«Il
compagno Ossipon, di soprannome il Dottore, uscì dalla birreria del
Silenus. Giunto alla porta esitò, strizzando gli occhi come davanti
a un sole non troppo splendido – e il giornale in cui si riferiva
il suicidio d'una signora era nel suo taschino. Il cuore gli batteva
contro quel giornale. Il suicidio d'una signora – quest'atto di
follia, o di rassegnazione.
«S'inoltrò
nella strada, senza guardare dove metteva i piedi: s'inoltrò nella
direzione contraria a quella che doveva condurlo al luogo
d'appuntamento con un'altra signora (una bambinaia vecchiotta, che
riponeva tutta la sua fiducia in quella testa apollinea profumata
d'ambrosia). Fuggiva lontano da quel luogo. Non era più capace di
trovarsi faccia a faccia con una donna. E ciò voleva dire la sua
rovina. Non gli riusciva più di pensare né di lavorare; non poteva
mangiare né dormire. Soltanto, aveva cominciato a bere con gusto
anticipato dal piacere della speranza. Era la rovina. La sua carriera
rivoluzionaria, sostenuta dal sentimento e dalla fiducia di molte
donne, veniva minacciata da un mistero impenetrabile – il mistero
del cervello umano che pulsava con ritmo regolare, il ritmo del
frasario giornalistico: “Quest'atto di follia, o di
disperazione...”. Ora il
cervello pendeva verso il rigagnolo della strada. “Sembra
destinato per sempre...”.»
Joseph
Conrad, L'agente segreto, (1920),
Bompiani, Milano 1953, traduzione di Carlo Emilio Gadda.
Anch'io,
oggi pomeriggio, sono
uscito dal lavoro «strizzando
gli occhi come davanti a un sole non troppo splendido».
L'afa intorno pareva
una conseguenza dei deboli rovesci di pioggia sabbiosa del mattino.

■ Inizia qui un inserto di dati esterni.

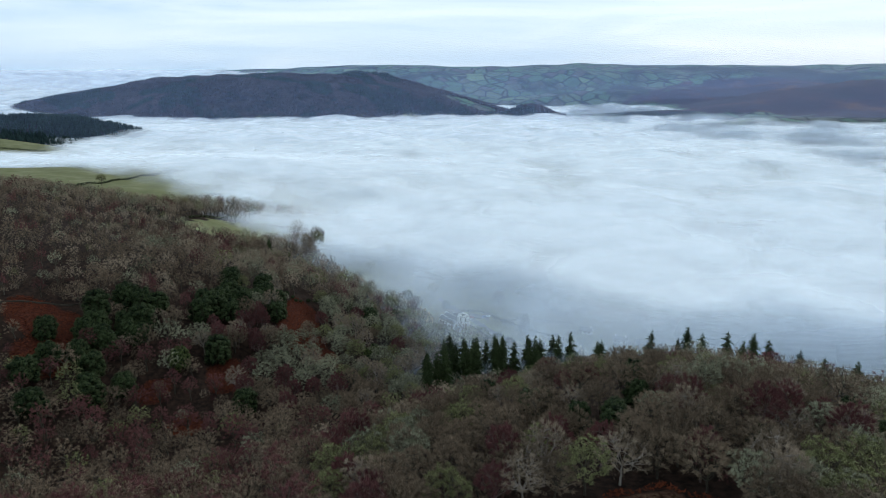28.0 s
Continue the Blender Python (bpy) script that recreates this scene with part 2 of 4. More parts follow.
def bracken(x, y):
    b = blob(x, y, -88, 128, 13, 26, 10) + blob(x, y, -80, 104, 15, 14) + blob(x, y, -66, 92, 13, 9, -30) + blob(x, y, -112, 52, 10, 16, 0)
    b = b + blob(x, y, -207, 52, 26, 15, -20) + blob(x, y, -197, 28, 14, 18) + blob(x, y, -143, 30, 6, 10, -30) + blob(x, y, -122, 12, 8, 9)
    return np.clip(b, 0, 1)


def rim_bracken(x, y):
    """Dead bracken along the edge of the heath."""
    rim = y - np.interp(x, HEATH_X, HEATH_Y)
    return 0.62 * smooth(-1, 2, rim) * smooth(6, 3, rim + 2.5 * waves(x, y, 14, 38)) * (x > -50) * (x < 150)


def fog_gap(x, y):
    """Where the fog over the far vale breaks up."""
    d = np.hypot(x, y + 300)
    line = np.interp(x / np.maximum(y + 300.0, 1.0), [0.10, 0.17, 0.26, 0.42, 0.64, 0.9], [3300, 2600, 2150, 1750, 1330, 1150])
    return smooth(-120, 320, d - line + 90 * waves(x, y, 420, 58)) * smooth(3700, 3300, d) * (y > 0) * (x > 150)


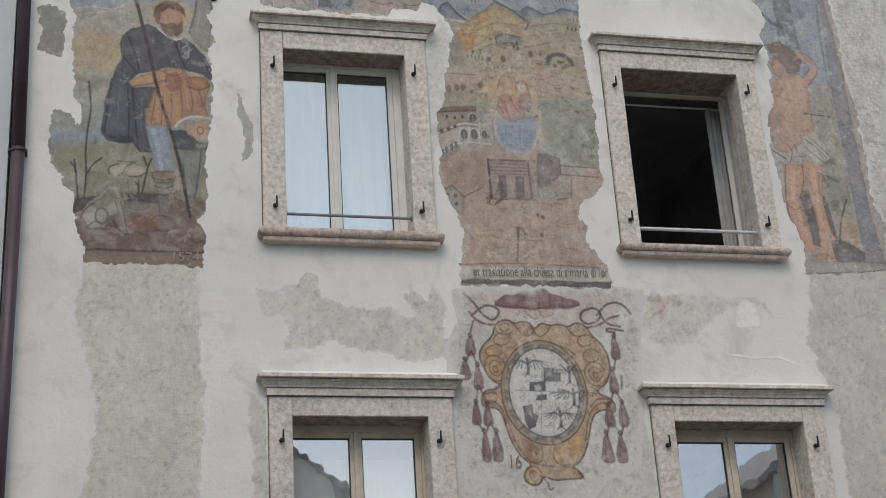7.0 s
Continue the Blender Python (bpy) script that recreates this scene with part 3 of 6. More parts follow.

C'erano una sacco di donne, come sempre d'altronde, inutile spiegare
perché. Sono atti che si ripetono, come i sorrisi – e i sorrisi
fanno bene, se non sono falsi (ma ho, non so come, esercitato la
facoltà di riconoscerli se tali).
Non
sono così sicuro di esser padrone della mia vita. Fino a che punto,
almeno. Cosa m'impedisce di spingere l'essere fuori dell'anomia,
forse la misera presunzione di
avere già un nome (un essere) che è
riconosciuto? Sì, puttana miseria, sì.
Ché
domino paure e insicurezze,
desideri e frammentazioni? Boh.
Sono quello che sono, un
numero compreso tra zero e uno,
quest'ultimo inteso
come l'intero. In
pratica c'è questa vita
sospesa e non so
sospesa da cosa e verso che, la morte sicuramente. Bisogna
pensarci alla morte – dico,
per darmi un tono – ma
perché devo pensarci ora non lo so, e infatti non ci penso, ma fa
tanto
Montaigne pensare alla morte con quella sorta di distacco e
d'intelligenza da
intellettuale di provincia antimondano (ma non troppo).
Sono
nato in Italia ed era meglio di
no. Avrei preferito la
Francia, sarebbe stato più
salutare avere
una mamma francese che mi buttava fuori di casa al momento giusto e
mi faceva vedere che cosa vuol dire veramente amare, anziché
battibeccare con le proprie tribolazioni (non è un'accusa a mia
madre, no; è al padre di cui
sono dimostrazione e stop; e
non è un'accusa a tutte
le madri italiane, non amo generalizzare, specifico: un
certo tipo di madre italiana);
una mamma che mi allontanasse
da sé quanto necessario e non giocasse
a nascondino coi sensi di colpa del
figlio che – cazzo, me lo ricordo come fosse ora – alle
elementari, durante l'ora di religione, domandò
al prete (i preti facevano religione nelle classi e non certo gli
insegnanti di religione laici designati dalla curia e pagati dallo
Stato) cosa ci aspettasse in paradiso, e il
prete gli
controdomandò cosa lui
si
aspettasse
e il figlio
rispose
che avrebbe voluto
ritrovare sua
madre in paradiso,
supponendola dunque morta un giorno. Non ricordo cosa
rispose il prete, non ha importanza, al paradiso non ci penso più, è
assurdo, mia madre è anziana e sta piuttosto bene, nonostante che la
sua sinistra sia ora costretta (?) a governare con Berlusconi,
porcoddio bambino porcodddio.
Bambino.
Ho un anno meno di Letta e mi chiama ancora bambino. Ma anche bischero - e questo mi consola.